=== WRITTEN PROBLEM ===
Gather the lines below that include the string "None", copying each in full.

=== AVAILABLE DATA ===
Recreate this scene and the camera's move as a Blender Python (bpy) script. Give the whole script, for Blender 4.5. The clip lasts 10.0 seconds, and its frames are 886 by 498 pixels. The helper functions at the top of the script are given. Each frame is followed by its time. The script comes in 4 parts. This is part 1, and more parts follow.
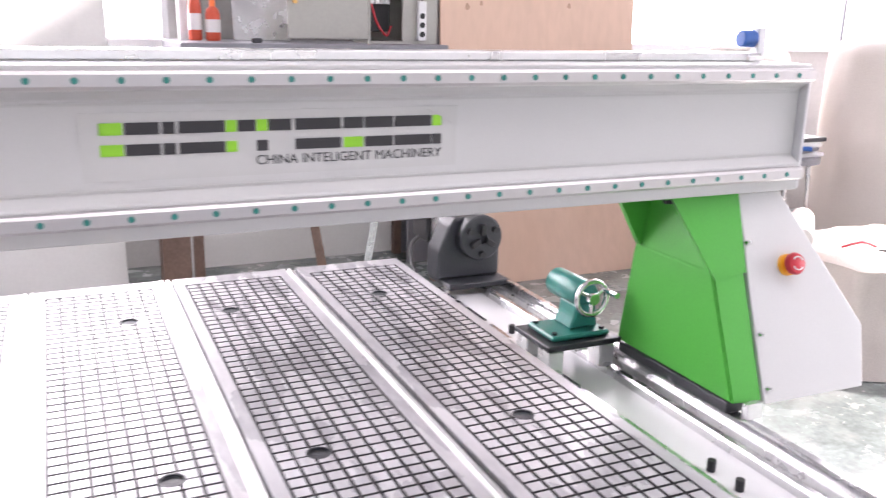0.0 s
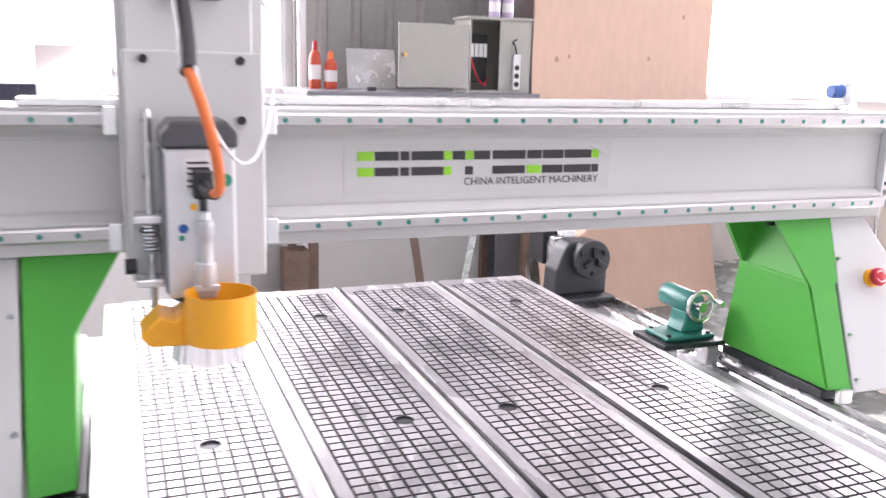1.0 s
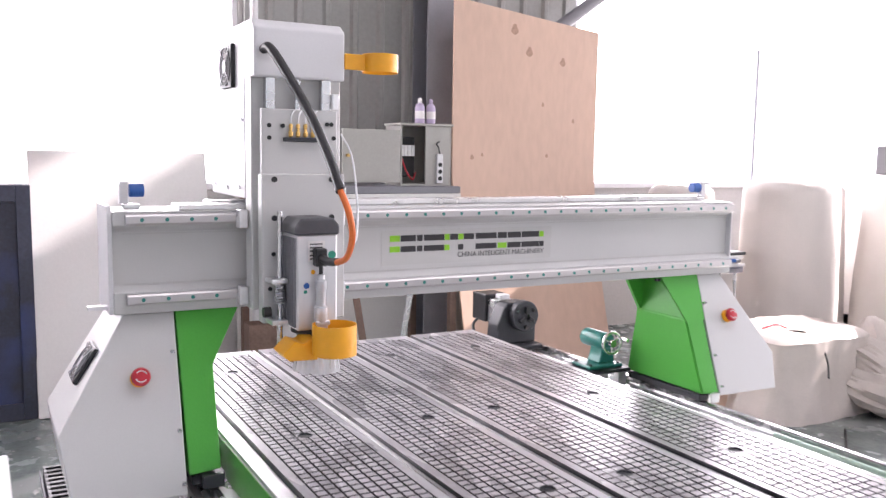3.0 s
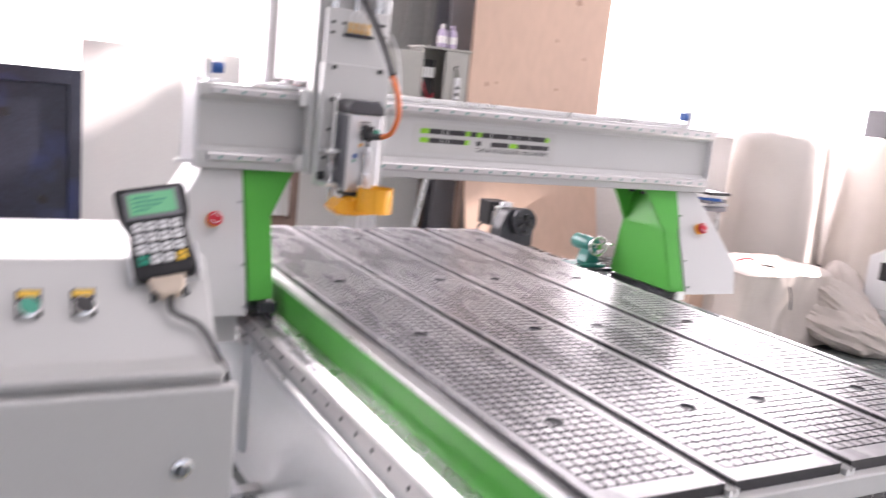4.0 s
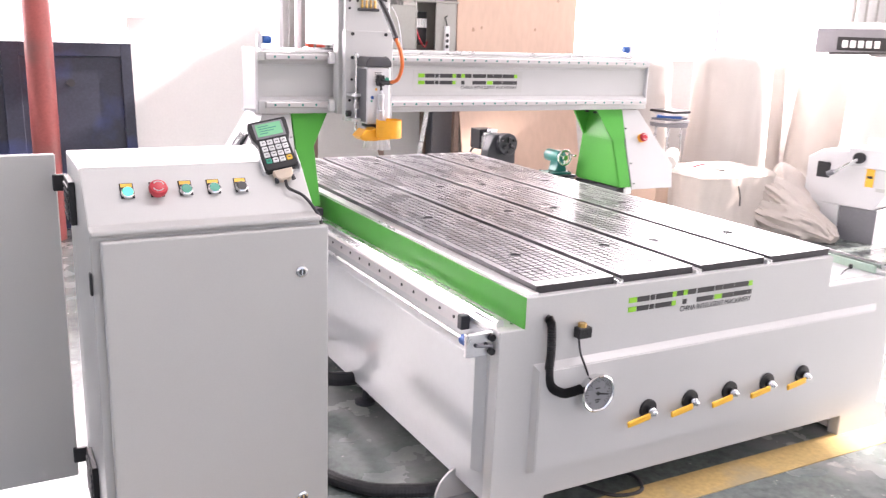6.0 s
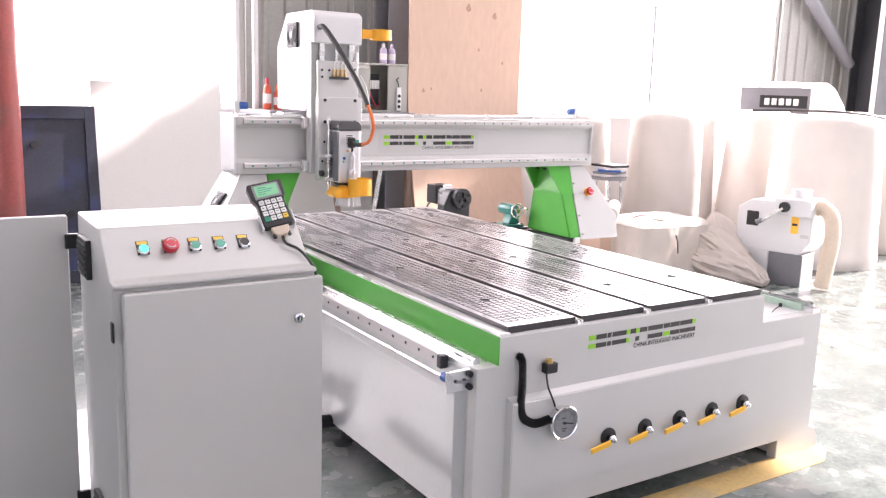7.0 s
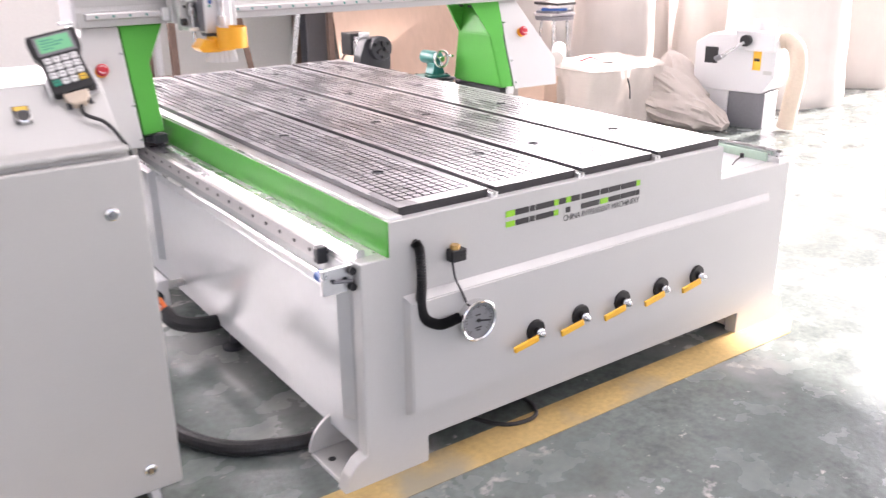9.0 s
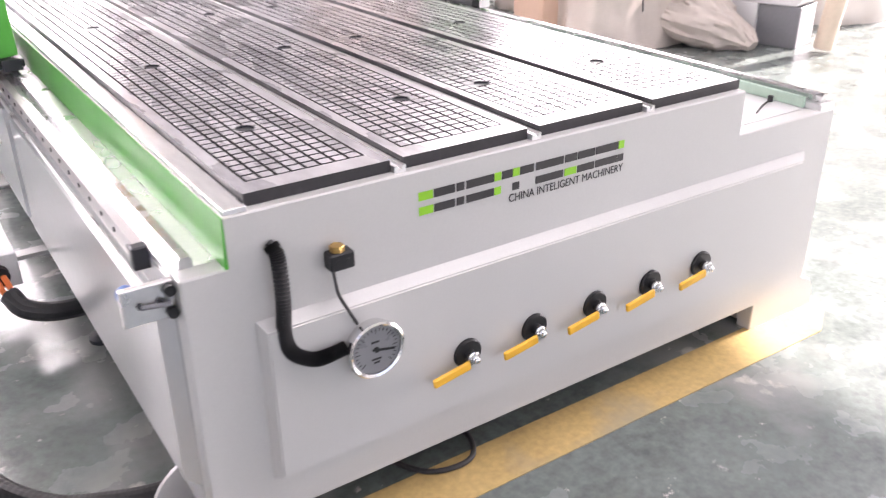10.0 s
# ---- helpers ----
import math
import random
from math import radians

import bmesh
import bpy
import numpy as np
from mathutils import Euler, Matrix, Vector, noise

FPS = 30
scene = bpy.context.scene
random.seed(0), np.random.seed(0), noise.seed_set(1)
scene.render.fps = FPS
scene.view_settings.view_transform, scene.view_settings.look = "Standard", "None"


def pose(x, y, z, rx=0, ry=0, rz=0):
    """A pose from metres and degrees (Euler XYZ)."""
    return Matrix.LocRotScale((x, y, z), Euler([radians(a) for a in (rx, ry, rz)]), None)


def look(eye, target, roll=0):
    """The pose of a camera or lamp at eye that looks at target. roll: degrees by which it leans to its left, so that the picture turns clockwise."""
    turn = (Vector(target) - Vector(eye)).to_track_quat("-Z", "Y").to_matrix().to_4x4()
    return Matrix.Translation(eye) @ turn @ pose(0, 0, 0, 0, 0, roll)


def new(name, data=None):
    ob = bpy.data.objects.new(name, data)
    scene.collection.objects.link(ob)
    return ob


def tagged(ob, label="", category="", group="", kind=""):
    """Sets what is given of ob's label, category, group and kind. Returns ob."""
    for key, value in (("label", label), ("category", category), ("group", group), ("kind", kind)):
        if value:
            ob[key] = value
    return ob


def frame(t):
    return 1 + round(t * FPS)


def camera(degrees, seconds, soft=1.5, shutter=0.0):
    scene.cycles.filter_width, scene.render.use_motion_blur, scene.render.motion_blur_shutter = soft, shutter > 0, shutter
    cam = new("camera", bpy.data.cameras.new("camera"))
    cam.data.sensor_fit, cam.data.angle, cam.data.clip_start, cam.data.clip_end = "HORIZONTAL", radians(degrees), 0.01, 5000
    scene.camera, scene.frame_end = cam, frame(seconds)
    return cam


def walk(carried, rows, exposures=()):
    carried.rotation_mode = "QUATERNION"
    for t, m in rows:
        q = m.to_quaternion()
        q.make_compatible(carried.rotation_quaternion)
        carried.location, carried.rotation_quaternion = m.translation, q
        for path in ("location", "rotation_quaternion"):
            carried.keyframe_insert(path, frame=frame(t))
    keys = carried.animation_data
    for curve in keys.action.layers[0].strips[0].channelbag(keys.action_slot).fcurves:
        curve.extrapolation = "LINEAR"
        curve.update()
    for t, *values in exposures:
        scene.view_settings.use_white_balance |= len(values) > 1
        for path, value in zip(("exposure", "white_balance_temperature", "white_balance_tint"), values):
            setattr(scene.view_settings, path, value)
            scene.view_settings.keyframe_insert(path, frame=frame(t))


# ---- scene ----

=== FULL OUTPUT ===
scene.view_settings.view_transform, scene.view_settings.look = "Standard", "None"
    return Matrix.LocRotScale((x, y, z), Euler([radians(a) for a in (rx, ry, rz)]), None)
def new(name, data=None):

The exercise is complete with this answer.